Canada’s long-awaited reform to citizenship by descent is now fully in effect. As of December 15, 2025, Bill C-3 officially removes the long-criticised first-generation limit that prevented many people born abroad from inheriting Canadian citizenship. While the political symbolism has drawn attention, the law’s real impact lies in its immediate, practical consequences for families, applicants, and so-called Lost Canadians.
The law delivers two major outcomes. First, it retroactively recognises citizenship for many people who were previously excluded solely because their Canadian parent was also born or adopted abroad. Second, it establishes a new forward-looking rule that allows citizenship to pass beyond one generation only when the Canadian parent demonstrates a substantial connection to Canada.
Before Bill C-3, citizenship by descent typically stopped at the first generation born outside Canada. If your Canadian parent had also been born abroad, citizenship usually ended there. That restriction is now eliminated for anyone born or adopted before December 15, 2025. Individuals who would have been citizens but for the old rule are now legally Canadian and may apply directly for a citizenship certificate as proof.

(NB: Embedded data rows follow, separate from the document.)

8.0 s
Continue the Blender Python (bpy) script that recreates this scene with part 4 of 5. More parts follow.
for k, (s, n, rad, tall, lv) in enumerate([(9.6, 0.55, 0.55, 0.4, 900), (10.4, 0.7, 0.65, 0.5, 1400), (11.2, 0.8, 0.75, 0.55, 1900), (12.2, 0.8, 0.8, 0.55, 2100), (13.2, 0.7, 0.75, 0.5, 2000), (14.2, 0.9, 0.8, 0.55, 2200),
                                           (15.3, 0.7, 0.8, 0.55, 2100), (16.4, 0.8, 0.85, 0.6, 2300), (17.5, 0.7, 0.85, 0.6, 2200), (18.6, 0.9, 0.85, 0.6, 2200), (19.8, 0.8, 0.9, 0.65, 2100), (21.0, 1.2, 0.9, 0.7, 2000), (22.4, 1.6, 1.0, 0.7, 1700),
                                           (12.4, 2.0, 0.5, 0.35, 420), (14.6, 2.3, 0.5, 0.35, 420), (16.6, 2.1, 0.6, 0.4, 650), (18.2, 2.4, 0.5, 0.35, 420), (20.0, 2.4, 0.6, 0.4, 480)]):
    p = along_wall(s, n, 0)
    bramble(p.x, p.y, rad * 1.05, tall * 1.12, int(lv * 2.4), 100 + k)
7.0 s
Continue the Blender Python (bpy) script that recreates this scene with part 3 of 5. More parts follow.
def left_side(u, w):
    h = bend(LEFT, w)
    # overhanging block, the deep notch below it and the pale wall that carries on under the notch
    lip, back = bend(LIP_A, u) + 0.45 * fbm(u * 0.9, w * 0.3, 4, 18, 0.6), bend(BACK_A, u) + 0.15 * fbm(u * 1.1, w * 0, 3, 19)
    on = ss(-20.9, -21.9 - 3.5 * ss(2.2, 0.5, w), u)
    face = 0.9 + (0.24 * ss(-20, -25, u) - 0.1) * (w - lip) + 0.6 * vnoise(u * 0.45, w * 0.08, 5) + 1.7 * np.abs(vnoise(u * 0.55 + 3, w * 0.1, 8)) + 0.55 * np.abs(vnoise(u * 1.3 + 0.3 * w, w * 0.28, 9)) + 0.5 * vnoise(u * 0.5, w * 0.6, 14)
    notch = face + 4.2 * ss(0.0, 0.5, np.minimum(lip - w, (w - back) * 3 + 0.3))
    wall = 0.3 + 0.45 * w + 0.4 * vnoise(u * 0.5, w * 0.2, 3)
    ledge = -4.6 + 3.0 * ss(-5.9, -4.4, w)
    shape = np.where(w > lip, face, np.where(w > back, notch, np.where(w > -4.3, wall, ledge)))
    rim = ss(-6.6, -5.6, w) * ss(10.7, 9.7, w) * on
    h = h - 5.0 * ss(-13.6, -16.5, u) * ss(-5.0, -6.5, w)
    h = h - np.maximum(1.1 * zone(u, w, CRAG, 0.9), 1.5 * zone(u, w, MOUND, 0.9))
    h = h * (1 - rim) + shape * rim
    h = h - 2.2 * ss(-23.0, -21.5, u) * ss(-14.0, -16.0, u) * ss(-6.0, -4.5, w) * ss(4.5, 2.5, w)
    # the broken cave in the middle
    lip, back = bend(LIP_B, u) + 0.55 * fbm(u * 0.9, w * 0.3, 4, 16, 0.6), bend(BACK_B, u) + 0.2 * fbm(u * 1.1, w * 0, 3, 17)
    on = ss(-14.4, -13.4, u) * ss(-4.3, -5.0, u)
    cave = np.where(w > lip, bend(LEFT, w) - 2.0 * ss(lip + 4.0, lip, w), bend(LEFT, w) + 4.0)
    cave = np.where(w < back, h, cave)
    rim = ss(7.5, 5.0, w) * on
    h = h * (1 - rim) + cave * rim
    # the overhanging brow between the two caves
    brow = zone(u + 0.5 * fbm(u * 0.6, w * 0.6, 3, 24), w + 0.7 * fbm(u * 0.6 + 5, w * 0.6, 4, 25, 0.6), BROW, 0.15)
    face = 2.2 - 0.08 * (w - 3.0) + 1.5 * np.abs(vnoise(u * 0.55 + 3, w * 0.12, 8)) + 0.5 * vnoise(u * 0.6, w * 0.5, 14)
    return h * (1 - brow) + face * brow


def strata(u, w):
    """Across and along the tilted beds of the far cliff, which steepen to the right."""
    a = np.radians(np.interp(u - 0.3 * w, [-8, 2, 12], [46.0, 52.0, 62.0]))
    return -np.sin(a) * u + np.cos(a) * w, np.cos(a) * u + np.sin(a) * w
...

Several long-excluded groups are now automatically covered under the amended Citizenship Act. This includes people born abroad in the second or later generation before the cutoff date, descendants of Lost Canadians who remained excluded after earlier legislative fixes, and people adopted abroad by Canadian parents who themselves were born or adopted outside Canada. No discretionary grant or special approval is required—only an application for proof.
For future generations, however, citizenship is no longer unlimited. Children born or adopted abroad on or after December 15, 2025, to Canadian parents who were themselves born or adopted abroad, are subject to a new “substantial connection” requirement. The Canadian parent must demonstrate at least 1,095 days (three years) of physical presence in Canada before the child’s birth or adoption. This rule reflects the government’s attempt to balance constitutional compliance with limits on citizenship transmission.
Immigration, Refugees and Citizenship Canada (IRCC) has confirmed that existing applications do not need to be resubmitted. Files previously held or assessed under interim measures following the government’s 2023 court loss will now be processed under Bill C-3. While processing delays may continue, refusals based solely on the former first-generation limit should now disappear.
Beyond individual cases, Bill C-3 closes a constitutional issue the federal government chose not to appeal after losing in court. It resolves years of legal uncertainty for families with genuine Canadian ties but no formal status. At the same time, it draws a clear boundary for the future: Canadian citizenship may pass on beyond one generation, but only when Canada is a lived reality rather than a distant concept.